Скоро, очень скоро Ушинский поймет, что тщетны любые усилия воздействовать на волю самодержца, дабы он правил во благо народа!

А чем же привлекла императрицу его горячая проповедь? Нашла ли коронованная собеседница в его идеях что-то и вправду для себя соблазнительное? Или просто, разгуливая по Гатчинскому парку, решила она продемонстрировать участливое отношение к подданному?.. Во всяком случае, она выразила желание, чтобы Ушинский не только писал письма о воспитании наследника, но и проявил свои способности на более широкой арене педагогической деятельности.

В 1858 году освободилось место в Смольном институте благородных девиц — скончался много лет проработавший там старый инспектор классов. Возник вопрос, кем его заменить. И вот императрица объявила свою высочайшую волю: Ушинский стал инспектором самого привилегированного в России женского учебного заведения.

Смольный институт, именуемый в просторечии Смольным монастырем, подавлял своей неприступностью. Обширная его территория, занятая разного рода строениями, была огорожена глухими и высокими, поистине монастырскими стенами. Величественно, сурово выглядело и главное здание. Важный швейцар в красной ливрее встречал у входа, будто символ непоколебимых здешних устоев. А устои были с вековой традицией.
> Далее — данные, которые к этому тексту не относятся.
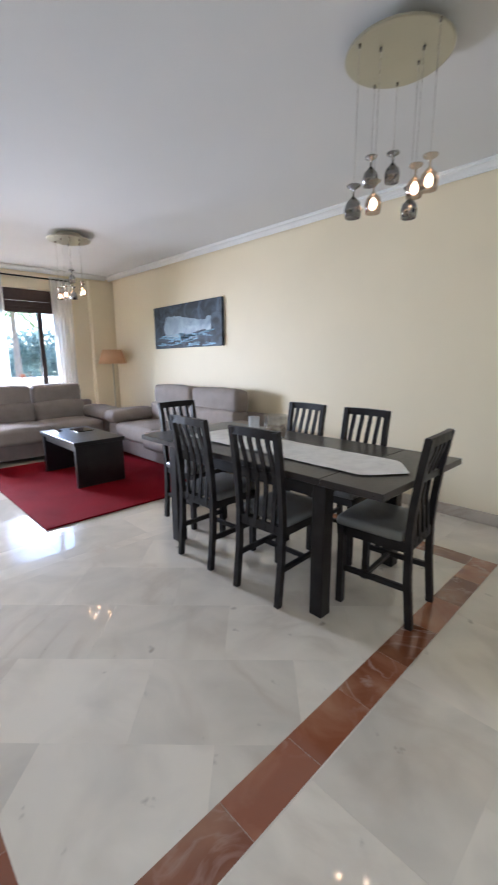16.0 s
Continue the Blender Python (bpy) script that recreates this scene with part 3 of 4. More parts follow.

Учреждая в 1764 году это заведение, императрица Екатерина Вторая уже тогда совершенно четко определила его цель: благородные девицы должны воспитываться как будущие «дворянские матери» основательными правилами так, чтобы из века в век «улучшалась порода дворян».

Что же это были за «основательные правила»?

При легком запасе познаний воспитанницы обретали умение вести себя в светском обществе и при случае могли исполнить песенку, прочитать стишки или грациозно потанцевать. За двадцать лет до Ушинского один из преподавателей института писал о подобных заведениях в России, что в них «вообще слишком много жертвовалось для блеска». «Они как бы составляли часть двора, и потому в них все главным образом обращено на внешность».

Мертвящей холодностью повеяло на Константина Дмитриевича от пустынных коридоров, классов и приемной залы, увешанной портретами царской фамилии. Откуда-то издалека доносились отрывистые женские голоса: «По парам! Вперед! Не разговаривайте! Что за смех?» Это командовали классные дамы. И гулко прозвенел колокол, возвещая об окончании уроков. Строем водили здесь воспитанниц и в классы, и в столовую, и в спальни-дортуары. Цепочкой — затылок в затылок — проследовали и сейчас девицы в голубых платьях: маленькие ростом впереди, повыше — сзади. Их сопровождала худая высокая классная дама надменного вида. Девицы прошествовали за ней, склонив головы, глядя под ноги, правда, некоторые из них все-таки стрельнули озорно глазами на постороннего. Голубые — это средний класс. Младшие тут наряжены в платья коричневого цвета — «кофейные». Старшие— «белые». Семьсот воспитанниц, оторванные от семьи на девять лет, разделены на три класса — в каждом из них они пребывают по три года.